そんな虫持ちカツオに荒々しいヨシキリザメがほどなく襲いかかり、揚げ句にこの寄生虫をババ抜きゲームのように背負いこむ。そして人間がこのヨシキリザメを捕らえ、最後には半ぺんにして喰ってしまう。
カツオとてすべてのサメが嫌いなワケではない。ジンベイザメは体長二十メートル以上にもなる、潜水艦のような堂々たる体躯だが性格はおとなしく、カツオはそばに寄ってたちまち孫みたいになつく。これがいわゆるサメ付きナブラだ。それはヨシキリザメなどの獰猛なサメ類やカジキの襲撃から、身を守るのに編み出された回遊魚の賢い知恵である。入り組んだ捉と力関係に支配されるこの海中ドラマは、人間界の駆け引きを彷佛させなくもない。

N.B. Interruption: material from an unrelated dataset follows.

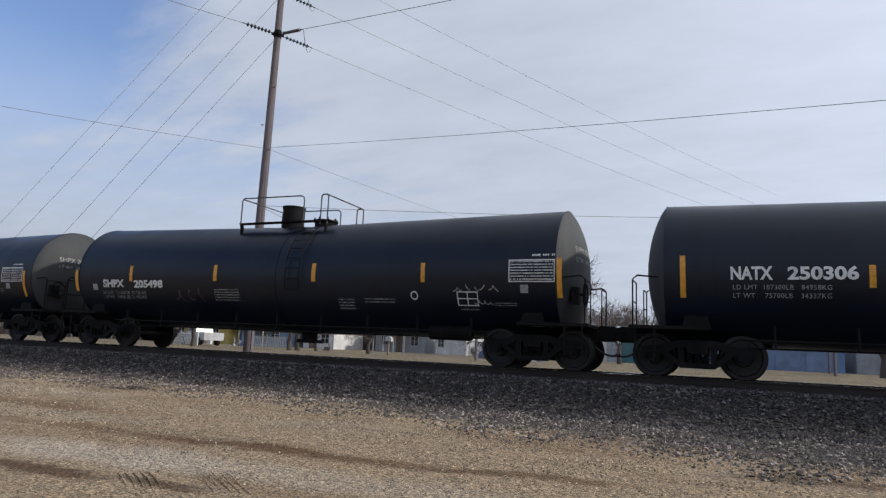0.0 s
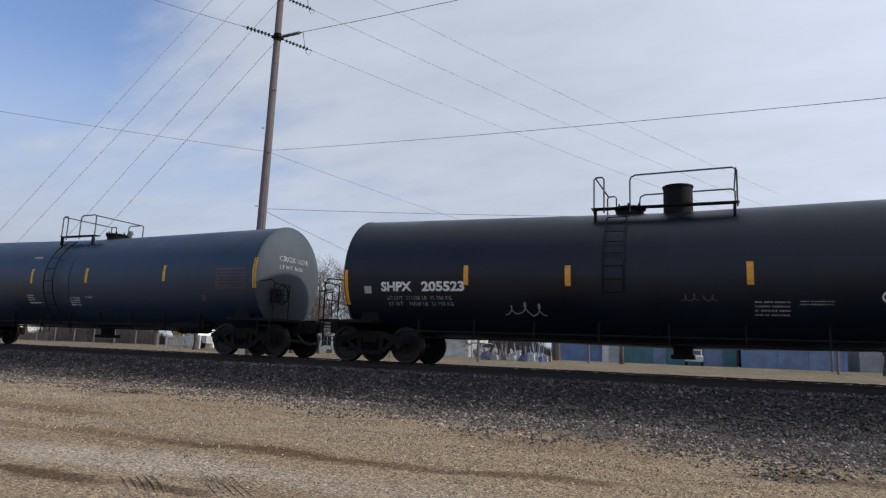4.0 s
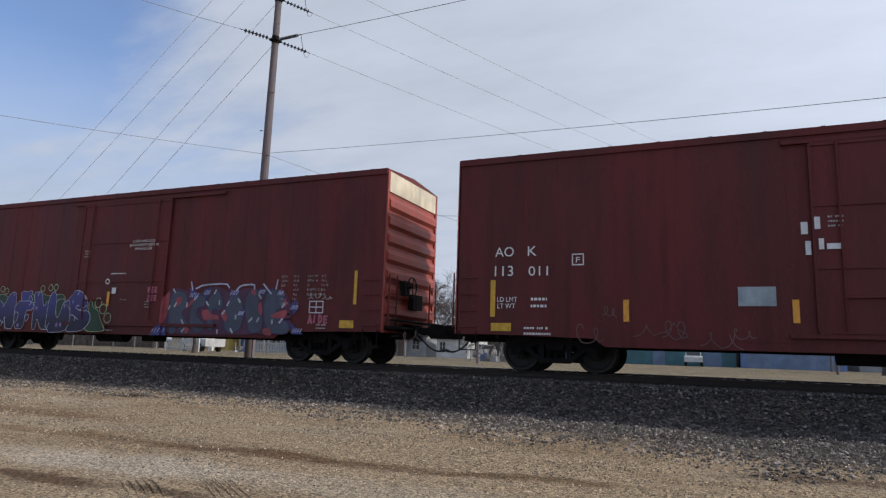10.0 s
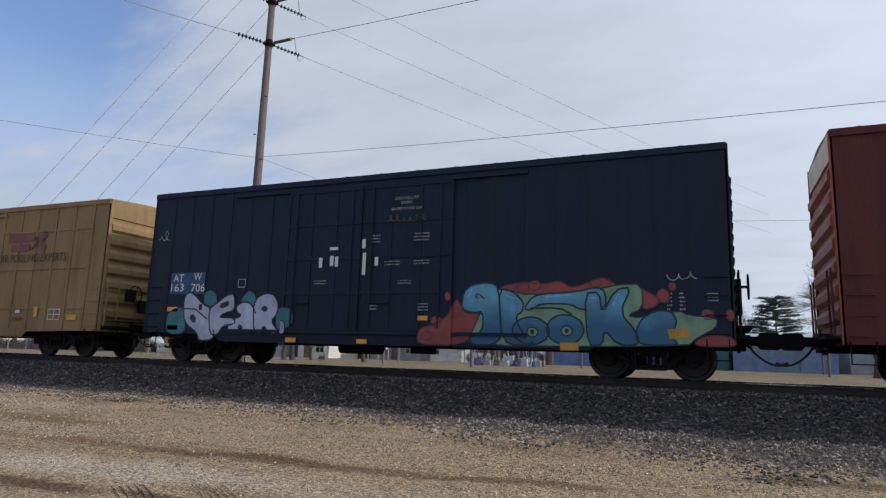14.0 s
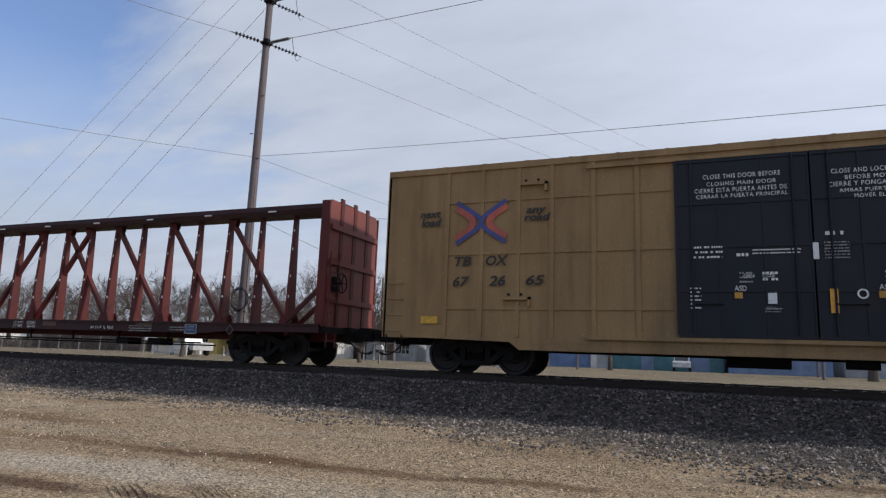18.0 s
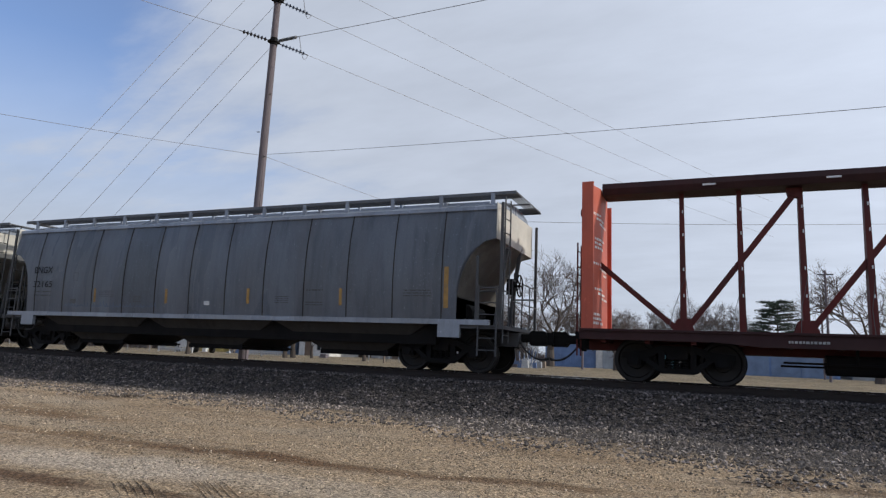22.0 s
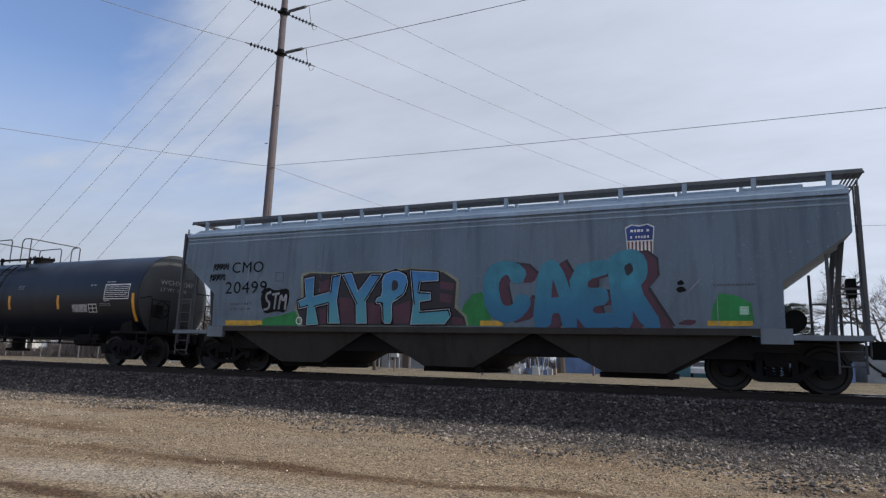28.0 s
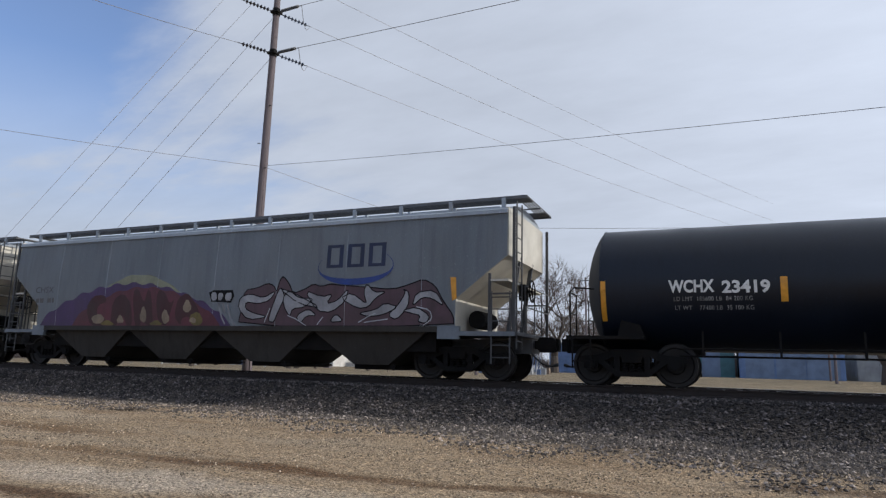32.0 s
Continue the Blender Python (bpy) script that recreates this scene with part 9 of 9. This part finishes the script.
house("grey house with a low porch", 31.4, 27.6, 62, 8, 2.6, "wall_grey", "roof_grey", [(0.2, 0.9, 1.0, 1.1), (0.8, 0.9, 1.0, 1.1)], 1.5, 0.5, True)
house("white garage with a shallow roof", 26.8, 24.4, 60, 7, 2.4, "wall_white", "roof_grey", [(0.2, 0.9, 0.7, 0.9)], 1.2)
shed("low blue metal building", 18.0, 14.2, 64, 10, 2.55, "shed_blue", [])
shed("white-ended bay of the metal building", 14.2, 12.7, 63.6, 10, 2.7, "wall_white", [(0.6, 0.9, 2.0, "shed_roof")])
shed("long teal metal building with plain doors", 12.6, 4.7, 64.5, 12, 2.7, "shed_teal", [(0.33, 1.0, 2.1, "wall_blue"), (0.55, 2.4, 2.3, "shed_teal"), (0.8, 1.4, 2.1, "wall_blue")])
shed("blue metal building with grey doors", 4.4, -2.3, 63, 12, 2.6, "shed_blue", [(0.2, 2.0, 2.2, "wall_blue"), (0.5, 2.0, 2.2, "wall_blue"), (0.8, 2.2, 2.2, "wall_blue")])
shed("grey storage building by the lot's edge", -3.0, -9.0, 66, 10, 2.3, "wall_grey", [(0.4, 2.2, 2.0, "shed_roof")])
vehicle("pickup", "white pickup parked by a yellow house", 44.4, 50, "car_white", "pickup", 160)
vehicle("pickup", "bright red pickup parked on the lot", 32.6, 92, "car_red", "pickup", 12)
vehicle("suv", "grey sport utility car by a white garage", 23.4, 84, "car_grey", "suv", -105)
vehicle("pickup", "white pickup facing the track before a teal building", 7.6, 86, "car_white", "pickup", -88)
picket_fence(46.9, 44.6, 47.5)
picket_fence(41.2, 38.0, 49)
wire_fence(60, 47.5, 46)
wire_fence(31.6, 18.6, 52)

mail = thing("mailbox", "white mailbox on a short post by the lot", "mailbox", (*spot(30.4, 52), BACK))
bm = bmesh.new()
box(bm, -0.05, -0.05, -0.2, 0.05, 0.05, 1.0)
part("post", bm, "junk", mail)
bm = bmesh.new()
prism(bm, [(-0.26, 1.0), (0.26, 1.0), (0.26, 1.22), (0.14, 1.34), (-0.14, 1.34), (-0.26, 1.22)], -0.12, 0.12)
part("box", bm, "fence_white", mail)

# things strewn between the garage and the blue shed
rj = random.Random(17)
for i in range(34):
    a = 18.3 + i * 0.19 + rj.uniform(-0.08, 0.08) if i < 26 else rj.uniform(33, 47)
    x, y = spot(a, rj.uniform(56, 62) / math.cos(radians(a)))
    s = rj.uniform(0.12, 0.42)
    tall = rj.uniform(0.8, 2.6)
    bm = bmesh.new()
    pts = [(-s, 0), (s, 0), (s * rj.uniform(0.6, 1), s * tall), (-s * rj.uniform(0.5, 1), s * tall * rj.uniform(0.7, 1.1))]
    prism(bm, pts, -s * 0.6, s * 0.6)
    for k in range(rj.randint(1, 3)):
        dx = rj.uniform(-0.5, 0.5)
        beam(bm, (dx, 0.1, 0.02), (dx + rj.uniform(-0.5, 0.5), 0.2, rj.uniform(0.4, 1.5)), 0.06, 0.05)
    solo("scrap_box", bm, rj.choice(("junk", "wall_white", "fence_white", "junk", "tarp", "wall_grey", "pole")), "heap of boards and old boxes on the lot", "scrap", "scrap on the lot", at=(x, y, BACK))
for k in range(3):
    x, y = spot(19.6 - 0.45 * k, 80)
    bm = bmesh.new()
    tube(bm, (0, -0.1, 0.45), (0, 0.1, 0.36), 0.36, 16)
    solo("leaning_tyre", bm, "wall_white", "pale old tyre standing on the lot", "tyre", "old tyres", at=(x, y, BACK))
for a, dist, top in ((15.2, 66, 8.6), (-1.7, 58, 7.8), (-1.35, 78, 8.0), (23.6, 48, 6.2), (29.2, 75, 7.5)):
    x, y = spot(a, dist)
    ob = thing("street_pole", "thin grey service pole with a short arm", "utility pole", (x, y, BACK), "service poles")
    bm = bmesh.new()
    tube(bm, (0, 0, -0.2), (0, 0, top), 0.10, 8, 0.07)
    part("shaft", bm, "pole", ob)
    bm = bmesh.new()
    tube(bm, (-0.5, 0, top - 0.3), (0.5, 0, top - 0.3), 0.04, 6)
    part("arm", bm, "steel", ob)


# ---- the train runs ----
RUN = [(0, 0.00), (2, 13.84), (4, 27.71), (6, 41.63), (8, 55.58), (10, 69.53), (12, 83.59), (14, 97.78), (16, 111.98), (18, 126.16), (20, 140.43), (22, 154.85), (24, 169.41), (26, 184.07), (28, 198.79), (30, 213.48), (32, 228.20)]


def motions():
    ts, ss = [t for t, _ in RUN], [s for _, s in RUN]
    # Catmull-Rom between the rows of RUN
    def gone(t):
        i = min(max(int(t // 2), 0), len(RUN) - 2)
        u = (t - ts[i]) / 2
        p1, p2 = ss[i], ss[i + 1]
        p0 = ss[i - 1] if i else 2 * p1 - p2
        p3 = ss[i + 2] if i + 2 < len(ss) else 2 * p2 - p1
        return 0.5 * (2 * p1 + (p2 - p0) * u + (2 * p0 - 5 * p1 + 4 * p2 - p3) * u * u + (3 * p1 - p0 - 3 * p2 + p3) * u ** 3)
    times = [k for k in range(0, 33)]
    for car, xc in CARS:
        walk(car, [(t, pose(xc + gone(t), TRACK, RAIL)) for t in times])
    # the wheels roll: a quarter turn is about a tenth of a second
    fine = [k / 15 for k in range(0, 481)]
    turns = [math.degrees(gone(t) / WHEEL_R) for t in fine]
    for ob in WHEELSETS:
        p = ob.matrix_basis.translation
        walk(ob, [(t, pose(p.x, p.y, p.z, 0, a, 0)) for t, a in zip(fine, turns)])


motions()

タタキ職人に転じた彼がいま一番頭を悩ますのは、ゴリガツオと称する肉質異常だ。
「あれぐらい不味いもんもないのに、外見からはまったく判別できんのです。ベテラン漁師にもわからん。包丁で三枚におろしてみて、初めてオヤっと気づくん。肉が異常に堅うて芯まである。それにこじゃんと生臭い」
まだ身に脂肪をのせていない、春先のカツオにとりわけ多い。包丁で切る際にゴリゴリするので被せた名前らしいが、所によっては石もどきな堅さに因んで、イシガツオとも呼ぶ。その堅さは体内に異常増殖したコラーゲン質による。買いつけ時にいくら目配りを利かせてみても、ひどい時には仕入れた中の三割が、ゴリガツオだというのだからたまらない。そればかりか丸ごと一本でなく、半身あるいは四分の一だけゴリ(凝り)という場合もある。だから余計に始末が悪い。その正体はいまだよくわからず、水産試験所などでの研究調査もあまり進んでいない。それだけにカツオの浜値があがった時など、細木さんのような大口購入者にはリスクも膨らむ。